Puis à la fin de la soirée, quand le grand succès est obtenu, sa joie devient centuple, partagée qu’elle est par tous les amours-propres satisfaits de son armée. Ainsi, vous, grands virtuoses, vous êtes princes et rois par la grâce de Dieu, vous naissez sur les marches du trône ; les compositeurs doivent combattre, vaincre et conquérir pour régner. Mais même les fatigues et les dangers de la lutte ajoutent à l’éclat et à l’enivrement de leurs victoires, et ils seraient peut-être plus heureux que vous... s’ils avaient toujours des soldats.

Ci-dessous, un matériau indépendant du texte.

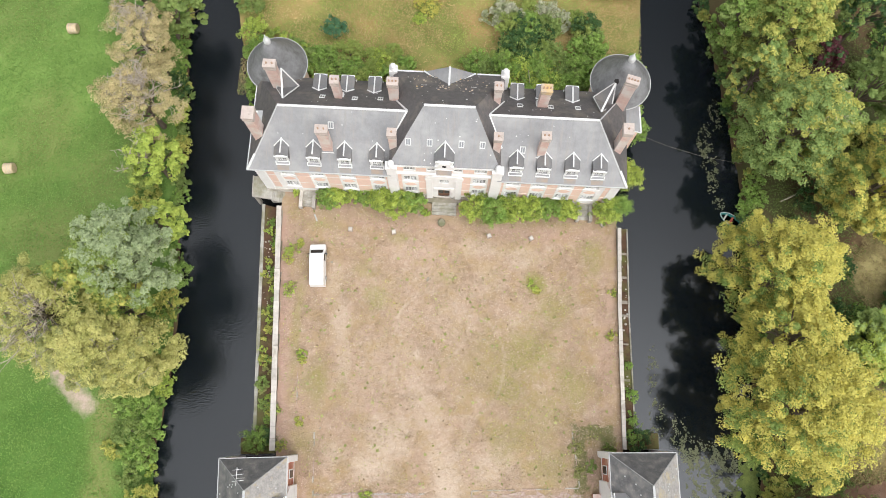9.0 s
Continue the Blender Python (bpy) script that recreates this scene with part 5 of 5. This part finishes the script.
tufts("meadow_flowers", "small white flowers in the meadow", (-44, -36, -26, -19), 160, 0.22, LEAF["bleached"], 72, MEADOW + 0.15, thick(0.5, 0.3, 25))

# west bank
WB = "trees on the west bank"
tree("thinning brownish tree with bare twigs on the moat bank", -35.0, 35.4, 4.5, 6.0, 10.5, "brown", 11, clumps=70, bare=26, thin=0.8, group=WB)
tree("brownish half-bare tree on the moat bank", -34.5, 27.9, 5.1, 6.0, 10.5, "brown", 12, clumps=80, bare=44, thin=0.7, group=WB)
tree("young yellow-green tree leaning over the moat", -32.7, 21.1, 3.8, 4.5, 8.0, "bright", 13, clumps=55, bare=6, group=WB)
tree("small bright yellow-green tree at the water", -29.5, 13.0, 2.6, 6.0, 10.0, "bright", 14, clumps=45, group=WB)
tree("tall grey-green willow on the moat bank", -30.5, 7.9, 4.8, 11, 18.5, "greygreen", 15, clumps=120, size=0.22, per=240, group=WB)
tree("tall broad ochre tree with bare crown branches", -39.3, 1.5, 6.2, 9, 17, "ochre", 16, clumps=150, bare=36, group=WB)
tree("green tree turning yellow beside the meadow", -35.6, 5.2, 3.5, 10, 15.5, "gold", 17, clumps=50, group=WB, share=0.45)
tree("ochre tree with twiggy branches over the moat", -31.5, -2.2, 5.1, 5, 12, "ochre", 18, clumps=120, bare=16, group=WB)
tree("ochre and green tree in the bank thicket", -33.3, -1.9, 4.7, 9, 16, "ochre", 19, clumps=110, group=WB, share=0.5)
tree("yellowing tree between willow and ochre tree", -32.6, 3.0, 3.8, 5.5, 11.5, "gold", 22, clumps=80, group=WB, share=0.5)
tree("dark green tree at the head of the west bank", -31.8, 40.8, 2.9, 4.0, 8.0, "green", 20, clumps=45, group=WB)
tree("brownish tree on the far west bank", -37.0, 42.5, 4.0, 6.0, 11.0, "brown", 21, clumps=60, bare=12, thin=0.8, group=WB)
for k, (x, y, r, h, lf) in enumerate([(-35.2, 18.2, 2.3, 1.9, "gold"), (-33.6, 16.2, 1.8, 1.6, "green"), (-31.6, -8.0, 2.4, 2.6, "shrub"), (-32.6, -10.6, 2.4, 2.4, "green"), (-31.2, -12.8, 2.2, 2.6, "shrub"),
                                       (-33.5, -7.4, 2.0, 2.0, "shrub"), (-32.2, -15.2, 1.8, 1.5, "green"), (-30.3, -18.2, 2.6, 3.4, "gold"), (-31.0, -21.4, 2.2, 2.2, "shrub"), (-29.8, -24.6, 2.8, 3.2, "shrub"), (-28.6, -27.4, 2.6, 3.0, "green"),
                                       (-33.6, -27.6, 2.6, 2.0, "gold"), 
                                       (-34.5, -12.4, 1.5, 1.2, "gold"), (-34.6, 24.6, 2.0, 1.8, "green"), (-33.4, 33.2, 2.0, 2.0, "dark"), (-35.8, 13.6, 1.8, 1.6, "green"), (-29.9, 4.6, 2.2, 3.6, "gold"), (-31.4, 1.6, 2.4, 4.0, "shrub"), (-29.6, 8.2, 2.0, 3.0, "shrub")]):
    shrub("bushy bank undergrowth by the moat", x, y, r, h, lf, 100 + k, MEADOW - 0.2, group="bank shrubs")
rng = random.Random(51)
x = -37.0
while x > -62:
    shrub("low rough growth at the meadow's edge", x, -29.4 + 0.05 * (x + 37) + rng.uniform(-0.5, 0.5), rng.uniform(1.1, 1.7), rng.uniform(0.6, 1.2), rng.choice(["green", "shrub", "clover"]), int(900 - x * 10), MEADOW - 0.1, group="bank shrubs")
    x -= rng.uniform(1.0, 1.6)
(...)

Voilà, mon cher Liszt, une longue digression, et j’allais oublier, en causant avec toi, de continuer le récit de mon voyage. J’y reviens.

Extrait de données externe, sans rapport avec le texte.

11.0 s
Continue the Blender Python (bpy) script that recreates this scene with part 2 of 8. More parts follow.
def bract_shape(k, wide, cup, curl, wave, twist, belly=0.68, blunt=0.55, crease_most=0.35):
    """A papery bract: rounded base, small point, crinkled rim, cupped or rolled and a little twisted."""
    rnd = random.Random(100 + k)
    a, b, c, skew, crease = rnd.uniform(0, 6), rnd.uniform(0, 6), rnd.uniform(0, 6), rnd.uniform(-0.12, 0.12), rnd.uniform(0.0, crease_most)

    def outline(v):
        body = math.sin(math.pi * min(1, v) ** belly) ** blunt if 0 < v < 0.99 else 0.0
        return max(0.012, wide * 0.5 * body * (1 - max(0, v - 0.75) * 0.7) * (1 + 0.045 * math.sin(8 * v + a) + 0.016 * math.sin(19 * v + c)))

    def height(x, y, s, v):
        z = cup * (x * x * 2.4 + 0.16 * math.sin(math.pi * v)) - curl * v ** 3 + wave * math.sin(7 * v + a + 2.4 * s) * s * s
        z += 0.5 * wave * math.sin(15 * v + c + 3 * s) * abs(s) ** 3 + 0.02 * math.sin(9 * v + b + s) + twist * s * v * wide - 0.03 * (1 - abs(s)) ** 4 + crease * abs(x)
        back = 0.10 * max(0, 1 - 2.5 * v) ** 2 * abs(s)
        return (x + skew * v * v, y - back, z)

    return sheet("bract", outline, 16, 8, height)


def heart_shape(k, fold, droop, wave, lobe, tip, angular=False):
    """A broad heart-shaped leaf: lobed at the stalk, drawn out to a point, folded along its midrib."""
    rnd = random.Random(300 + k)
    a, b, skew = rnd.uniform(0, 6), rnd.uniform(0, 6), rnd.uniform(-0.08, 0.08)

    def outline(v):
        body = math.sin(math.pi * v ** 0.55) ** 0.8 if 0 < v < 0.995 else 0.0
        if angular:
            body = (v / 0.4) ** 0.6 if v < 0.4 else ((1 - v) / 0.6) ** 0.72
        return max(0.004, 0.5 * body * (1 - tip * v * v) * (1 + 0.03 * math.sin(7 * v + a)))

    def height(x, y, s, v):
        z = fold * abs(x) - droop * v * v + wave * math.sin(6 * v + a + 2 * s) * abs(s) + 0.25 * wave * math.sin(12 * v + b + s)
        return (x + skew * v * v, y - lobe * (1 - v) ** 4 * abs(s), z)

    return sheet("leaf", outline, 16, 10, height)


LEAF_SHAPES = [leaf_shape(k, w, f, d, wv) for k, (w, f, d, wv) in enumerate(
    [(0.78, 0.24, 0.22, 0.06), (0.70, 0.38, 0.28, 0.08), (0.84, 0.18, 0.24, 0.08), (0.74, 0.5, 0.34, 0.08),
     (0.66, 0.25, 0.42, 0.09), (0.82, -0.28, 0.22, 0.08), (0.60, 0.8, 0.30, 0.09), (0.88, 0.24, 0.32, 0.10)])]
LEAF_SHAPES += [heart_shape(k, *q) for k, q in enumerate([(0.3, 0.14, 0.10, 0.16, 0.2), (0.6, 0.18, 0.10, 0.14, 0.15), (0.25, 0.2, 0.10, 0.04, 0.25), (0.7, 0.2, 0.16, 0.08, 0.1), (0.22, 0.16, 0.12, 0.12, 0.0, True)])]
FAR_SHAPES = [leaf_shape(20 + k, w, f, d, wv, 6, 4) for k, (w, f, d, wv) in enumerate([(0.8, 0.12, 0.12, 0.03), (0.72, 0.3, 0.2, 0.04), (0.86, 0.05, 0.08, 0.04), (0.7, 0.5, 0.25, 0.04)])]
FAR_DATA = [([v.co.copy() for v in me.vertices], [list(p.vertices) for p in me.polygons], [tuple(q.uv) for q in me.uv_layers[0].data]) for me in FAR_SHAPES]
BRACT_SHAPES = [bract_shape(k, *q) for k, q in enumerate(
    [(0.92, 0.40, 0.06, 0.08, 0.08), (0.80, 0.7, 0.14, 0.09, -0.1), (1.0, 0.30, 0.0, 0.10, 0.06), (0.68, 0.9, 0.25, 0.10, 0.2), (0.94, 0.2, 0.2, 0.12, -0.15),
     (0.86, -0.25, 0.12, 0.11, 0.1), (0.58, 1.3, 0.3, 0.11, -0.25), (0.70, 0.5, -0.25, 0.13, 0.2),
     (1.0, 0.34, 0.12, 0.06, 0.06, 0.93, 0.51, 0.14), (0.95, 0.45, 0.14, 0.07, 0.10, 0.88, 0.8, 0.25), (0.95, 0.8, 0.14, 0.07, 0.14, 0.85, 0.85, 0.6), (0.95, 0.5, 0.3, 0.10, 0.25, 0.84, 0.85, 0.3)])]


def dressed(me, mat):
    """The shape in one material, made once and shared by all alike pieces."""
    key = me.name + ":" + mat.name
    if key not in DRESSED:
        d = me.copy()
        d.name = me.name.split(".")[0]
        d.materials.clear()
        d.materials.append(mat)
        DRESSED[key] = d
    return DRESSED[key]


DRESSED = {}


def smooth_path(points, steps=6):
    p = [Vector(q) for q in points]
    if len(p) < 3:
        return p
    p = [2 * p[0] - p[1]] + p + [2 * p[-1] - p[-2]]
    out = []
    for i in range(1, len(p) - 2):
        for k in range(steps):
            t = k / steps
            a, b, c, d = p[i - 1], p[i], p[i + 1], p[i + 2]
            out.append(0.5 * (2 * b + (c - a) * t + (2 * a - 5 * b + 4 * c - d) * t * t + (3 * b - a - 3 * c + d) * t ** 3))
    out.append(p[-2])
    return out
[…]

Pendant les quelques jours que je passai à Stuttgart à attendre les lettres de Weimar, la société de la Redoute, dirigée par Lindpaintner, donna un concert brillant où j’eus l’occasion d’observer une seconde fois la froideur avec laquelle le gros public allemand accueille en général les conceptions les plus colossales de l’immense Beethoven. L’ouverture de Léonore, morceau vraiment monumental, exécuté avec une précision et une verve rares, fut à peine applaudie, et j’entendis le soir, à la table d’hôte, un monsieur se plaindre de ce qu’on ne donnait pas les symphonies de Haydn au lieu de cette musique violente où il n’y a point de chant ! ! !... Franchement, nous n’avons plus de ces bourgeois-là à Paris !...

Une réponse favorable m’étant enfin parvenue de Weimar, je partis pour Carlsruhe. J’aurais voulu y donner un concert en passant ; le maître de chapelle, Strauss[1], m’apprit que j’aurais à attendre pour cela huit ou dix jours, à cause d’un engagement pris par le théâtre avec un flûtiste piémontais. En conséquence, plein de respect pour la grande flûte, je me hâtai de gagner Manheim. C’est une ville bien calme, bien froide, bien plane, bien carrée. Je ne crois pas que la passion de la musique empêche ses habitants de dormir. Pourtant il y a une nombreuse Académie de chant, un assez bon théâtre et un petit orchestre très-intelligent. La direction de l’Académie de chant et celle de l’orchestre sont

  1. Encore un Strauss ! mais celui-là ne fait pas de valses.